The Committee’s medium term strategy will focus on the following five areas over the next few years:
- consumer protection: considering appropriate measures in the light of the Commission’s legislative proposals on packaged retail investment products (PRIPs), and its likely interaction with MiFID II and the Insurance Mediation Directive regime.
- regulatory work: developing technical standards and guidelines for legislative proposals that have cross-sectoral implications, such as the Financial Conglomerates Directive (2002/87/EC) (FICOD), the proposed Regulation on OTC derivatives, central counterparties and trade repositories (EMIR) and the Third Money Laundering Directive.
- risk assessment: promoting ‘cross-sectoral co-ordination, monitoring and assessment of the ESAs’ work on systemic risk’.
- supervisory practice: establishing guidelines on convergence of supervisory practices relating to mixed financial holding companies, third country equivalence and supervisory co-ordination arrangements under FICOD. It will also look at anti-money laundering supervisory practices with a view to producing an AML supervisory tool kit.
- common processes and procedures: promoting the development common and consistent policies and procedures for key ESA processes and procedures.
The timeline for most of these deliverables is 2012 to 2013, with the exception of common processes and procedures, where the deadline is the end of this year.

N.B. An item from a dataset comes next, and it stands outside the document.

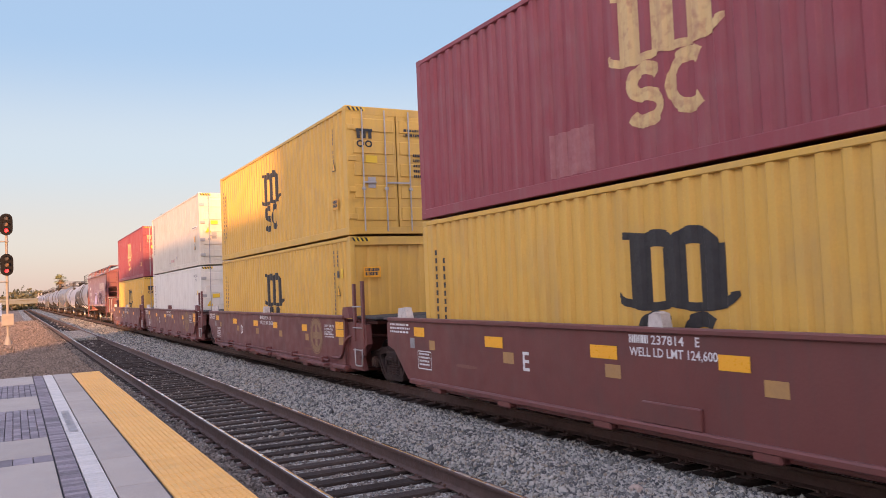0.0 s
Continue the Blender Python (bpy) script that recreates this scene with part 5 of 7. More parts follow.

The Joint Committee does not have legal personality and powers in the same way as the ESAs themselves. However, its work going forward will be increasingly important in ensuring cross-sectoral consistency of financial services regulation, so that regulatory reforms in one financial sector do not result in distortions in regulatory regimes that apply to different financial sectors. The Joint Committee will also have a role in monitoring the interconnectivity of the sectors, supporting the European Systemic Risk Board.